Não fosse o final repentino, com o recurso narrativo conhecido como “Deus ex-machina”, em que uma solução abrupta provoca o desfecho da história, “Golpe de Sorte em Paris” estaria entre os melhores trabalhos de Woody Allen, que chega aos 89 anos no próximo mês e, com esse filme, ao 50º. longa-metragem. Haja fôlego e inspiração, não somente pelos anos de vida e estrada, mas também por se tratar de um diretor que volta e meia recorre aos próprios clichês para dar fornalha à sua produção. E sujou a imagem por acusações de abuso familiar.
Neste longa de 2023, que esteve em cartaz em Campo Grande apenas por uma semana, com dois horários numa única sala do Cinemark, o roteiro de Allen ceifa a vida do vilão de uma hora para outra, na última cena, deixando momentaneamente sem ar quem está na poltrona. Mas o enredo de traição e assassinato transcorre de modo tão bem dosado, meio que na chave da comédia romântica, que o arremate final não chega a aborrecer. Pelo contrário, ficamos a pensar nas causalidades e sortilégios que definem a caminhada da cada um.

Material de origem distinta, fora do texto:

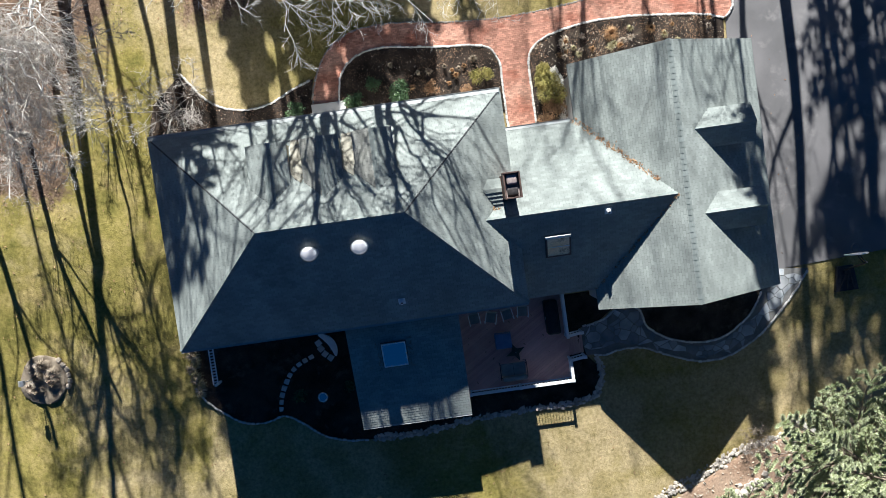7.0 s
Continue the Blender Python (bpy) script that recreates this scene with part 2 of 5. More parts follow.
def slab(top, thick):
    """A flat plate with the given upper outline, counted against the clock seen from above."""
    n = len(top)
    v = [Vector(p) for p in top] + [Vector(p) - Vector((0, 0, thick)) for p in top]
    f = [tuple(range(n)), tuple(range(2 * n - 1, n - 1, -1))]
    f += [(i, i + n, (i + 1) % n + n, (i + 1) % n) for i in range(n)]
    return v, f


def inside(p, poly):
    x, y = p
    odd = False
    j = len(poly) - 1
    for i in range(len(poly)):
        xi, yi = poly[i]
        xj, yj = poly[j]
        if (yi > y) != (yj > y) and x < (xj - xi) * (y - yi) / (yj - yi) + xi:
            odd = not odd
        j = i
    return odd


def smooth_line(pts, step=0.1, closed=False):
    """A rounded line through the points, in even steps."""
    p = [Vector((*q[:2], 0)) for q in pts]
    n = len(p)
    raw = []
    for i in range(n if closed else n - 1):
        if closed:
            a, b, c, d = p[i - 1], p[i], p[(i + 1) % n], p[(i + 2) % n]
        else:
            a, b, c, d = p[max(i - 1, 0)], p[i], p[i + 1], p[min(i + 2, n - 1)]
        for k in range(12):
            t = k / 12
            raw.append(0.5 * (2 * b + (c - a) * t + (2 * a - 5 * b + 4 * c - d) * t * t + (3 * b - a - 3 * c + d) * t ** 3))
    raw.append(p[0] if closed else p[-1])
    out, left = [raw[0]], step
    for a, b in zip(raw, raw[1:]):
        seg = (b - a).length
        while seg >= left and seg > 0:
            a = a + (b - a) * (left / seg)
            out.append(a.copy())
            seg = (b - a).length
            left = step
        left -= seg
    return [(q.x, q.y) for q in out]


def sheet(name, poly, dz, mat, label="", category="", cell=0.25, rough=0.0, kind="structure", side=0.06):
    """Ground cover: a filled outline laid on the ground, with an uneven surface."""
    bm = bmesh.new()
    xs = [p[0] for p in poly]
    ys = [p[1] for p in poly]
    vs = [bm.verts.new((x, y, 0)) for x, y in poly]
    es = [bm.edges.new((vs[i], vs[(i + 1) % len(vs)])) for i in range(len(vs))]
    bmesh.ops.triangle_fill(bm, use_beauty=True, use_dissolve=False, edges=es)
    for axis, lo, hi in (((1, 0, 0), min(xs), max(xs)), ((0, 1, 0), min(ys), max(ys))):
        k = lo + cell
        while k < hi:
            bmesh.ops.bisect_plane(bm, geom=bm.verts[:] + bm.edges[:] + bm.faces[:], plane_co=Vector(axis) * k, plane_no=axis)
            k += cell
    for v in bm.verts:
        edge = v.is_boundary
        h = rough * (0.5 + noise.noise(Vector((v.co.x * 1.7, v.co.y * 1.7, 3))) * 0.9 + noise.noise(Vector((v.co.x * 6, v.co.y * 6, 8))) * 0.4)
        v.co.z = gz(v.co.x, v.co.y) + (dz if not edge else dz * 0.5) + (0 if edge else h)
    for f in bm.faces:
        if f.normal.z < 0:
            f.normal_flip()
    ob = part(name, bm, mat, None, "", True)
    return tagged(ob, label, category, "", kind)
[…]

Todo falado em francês, “Coup de Chance” (título original) traz uma jovem e bela mulher casada (Lou de Laâge) que se envolve com um antigo colega de escola (Niels Schneider). Ela trabalha numa galeria de arte; ele está em Paris apenas para escrever seu novo romance. Os encontros são frugais, em parques ou no apartamento dele. Até que o beijo acontece e a paixão se torna avassaladora.
Se a casualidade marca o início do romance, é também ela, a quem se pode chamar de destino, que leva à morte do marido, que, por sua vez, nada por acaso, trama o assassinato do amante. Nonsense e uma reflexão sobre, afinal, o que é moral, num andamento leve, pra-lá de elegante, tornam o filme uma pérola perdida no cinema atual.